"Si vous me dites qu'il y a un autre travail à prendre, je pars avec vous !" Les genoux immergés dans une eau boueuse, Alphonse s'interrompt un instant pour raconter les détours de la vie qui ont fait de lui un mineur clandestin.
"J'étais dans le commerce" à Lubumbashi, capitale du Katanga, la grande province minière du sud-est de la République démocratique du Congo, dit-il.
Il y a huit ans son affaire périclite et, faute de trouver un emploi, il rejoint le monde des "creuseurs artisanaux", ces damnés de la terre qui cherchent dans le riche sous-sol katangais de quoi survivre.
Ils seraient environ 130.000 comme lui à extraire chaque année au Katanga l'équivalent de 7.000 tonnes de cuivre pur et autant de cobalt, deux minerais dont la RDC, pays parmi les moins développés au monde, est l'un des premiers producteurs.
Quelque part entre Lubumbashi et Kolwezi, grand centre minier du sud du Katanga, Alphonse (les prénoms ont été changés) et une cinquantaine de ses compagnons d'infortune s'affairent autour d'un remblai proche d'une carrière cachée au milieu d'une forêt claire.
Les abords sont filtrés par des gardes plus ou moins vigilants. Une fois les barrages passés, une équipe de l'AFP a dû gagner la confiance d'un cerbère congolais, Bobby, qui se présente comme le responsable de l'exploitation et qui n'est pas ravi de voir apparaître des journalistes.
"C'est pas +Katanga Business+ votre truc ?" lance-t-il d'emblée en faisant référence à un documentaire du cinéaste belge Thierry Michel sur les relations conflictuelles entre les creuseurs artisanaux et les groupes étrangers devenus maîtres des richesses locales.
Les gens connaissent l'endroit comme "Chez Monsieur Fernand". En réalité, dit Bobby, la mine appartient à un proche d'un haut dirigeant congolais et est exploitée en partenariat avec des Chinois.
Lui-même "autorise" les creuseurs à exploiter le remblai, mais ses patrons n'en savent rien. En échange, dit-il, les creuseurs lui laissent "une partie" de leur production, 30% si l'on en croit ceux-ci.
- Comptoir chinois -
La terre brun ocre a un air d'emmental. A la surface, de petits chemins dessinent les parcelles des uns et des autres, où l'on s'enfonce à la pelle, à la pioche ou à la barre à mine.
Certains sont déjà à plus de trois mètres sous la surface. On travaille ici depuis près de trois mois.

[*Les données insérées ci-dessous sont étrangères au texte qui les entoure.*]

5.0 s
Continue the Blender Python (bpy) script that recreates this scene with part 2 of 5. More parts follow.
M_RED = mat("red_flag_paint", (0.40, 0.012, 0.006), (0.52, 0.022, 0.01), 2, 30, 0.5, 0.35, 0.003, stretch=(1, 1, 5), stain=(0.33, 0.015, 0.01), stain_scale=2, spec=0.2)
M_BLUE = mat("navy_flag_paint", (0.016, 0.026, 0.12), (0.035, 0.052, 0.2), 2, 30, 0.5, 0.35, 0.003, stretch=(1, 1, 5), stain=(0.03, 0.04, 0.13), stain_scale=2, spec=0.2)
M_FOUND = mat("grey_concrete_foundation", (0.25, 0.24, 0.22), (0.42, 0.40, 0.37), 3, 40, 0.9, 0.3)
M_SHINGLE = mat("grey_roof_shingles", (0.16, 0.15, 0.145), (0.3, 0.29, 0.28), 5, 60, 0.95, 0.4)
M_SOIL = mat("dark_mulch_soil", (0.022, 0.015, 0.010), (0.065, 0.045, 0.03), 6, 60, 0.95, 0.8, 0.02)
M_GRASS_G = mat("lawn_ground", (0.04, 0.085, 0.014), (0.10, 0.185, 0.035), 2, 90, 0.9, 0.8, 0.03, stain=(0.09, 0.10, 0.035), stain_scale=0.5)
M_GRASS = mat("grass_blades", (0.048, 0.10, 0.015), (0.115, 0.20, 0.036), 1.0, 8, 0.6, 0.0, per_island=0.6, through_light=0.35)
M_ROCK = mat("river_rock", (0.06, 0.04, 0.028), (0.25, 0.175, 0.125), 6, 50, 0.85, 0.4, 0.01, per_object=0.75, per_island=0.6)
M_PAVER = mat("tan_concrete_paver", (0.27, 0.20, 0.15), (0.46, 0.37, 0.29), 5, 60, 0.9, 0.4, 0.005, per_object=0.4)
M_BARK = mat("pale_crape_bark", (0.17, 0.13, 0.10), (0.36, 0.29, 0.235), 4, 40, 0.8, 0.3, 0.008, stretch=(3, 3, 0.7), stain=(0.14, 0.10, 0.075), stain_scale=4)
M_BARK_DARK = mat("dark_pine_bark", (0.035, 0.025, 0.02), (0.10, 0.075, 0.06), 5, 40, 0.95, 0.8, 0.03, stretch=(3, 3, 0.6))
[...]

Dans quelques semaines, le remblai aura été englouti et il faudra aller creuser ailleurs.
Le mélange de terre et de rocailles est transporté à dos d'homme jusqu'à la rivière en contrebas.
"On travaille par équipe de trois ou quatre", explique Dieudonné, "on s'arrête quand on est épuisés, on se repose une journée et on revient".
Si l'extraction est une affaire d'hommes uniquement, à la rivière, des femmes et des enfants aident pour le "lavage". Alphonse fait équipe avec son épouse et deux de ses filles, de 15 et 8 ans.
Âgé d'une quarantaine d'années, Alphonse en paraît bien dix de plus. A côté de lui, Henri, 30 ans, agite dans l'eau une nasse emplie du mélange extrait du remblai afin d'enlever un maximum de terre.
Alphonse en est au stade suivant : la séparation gravimétrique. Dans l'industrie, l'opération est réalisée par des machines élaborées. Ici tout se fait à la main sous un soleil relativement clément en ce début d'hiver équatorial, la "saison fraîche".
A l'aide d'un plateau en bois, qu'il remue en affleurant la surface de l'eau, il sépare le cobalt des autres éléments. Plus dense, le cobalt retombe au fond. Il reste à enlever la couche supérieure pour faire sécher le minerai noir qui contient 6 à 7% de cobalt avant de le mettre en sac.
La production sera vendue à quelques kilomètres, à un comptoir tenu par "des Chinois", qu'on accuse de truquer les instruments de mesure.
"On accepte leur prix, on n'a pas le choix", dit Ernestine, la femme d'Alphonse.
Les moins bien lotis disent gagner 7.000 à 8.000 francs congolais (6,7 à 7,6 euros) par jour. Alphonse affirme pouvoir gagner jusqu'à quelques centaines de dollars par semaine pour sa famille.
De toute évidence, l'affaire est plus rentable pour Bobby. Celui-ci s'apprête d'ailleurs à lever les voiles et à se mettre à son compte.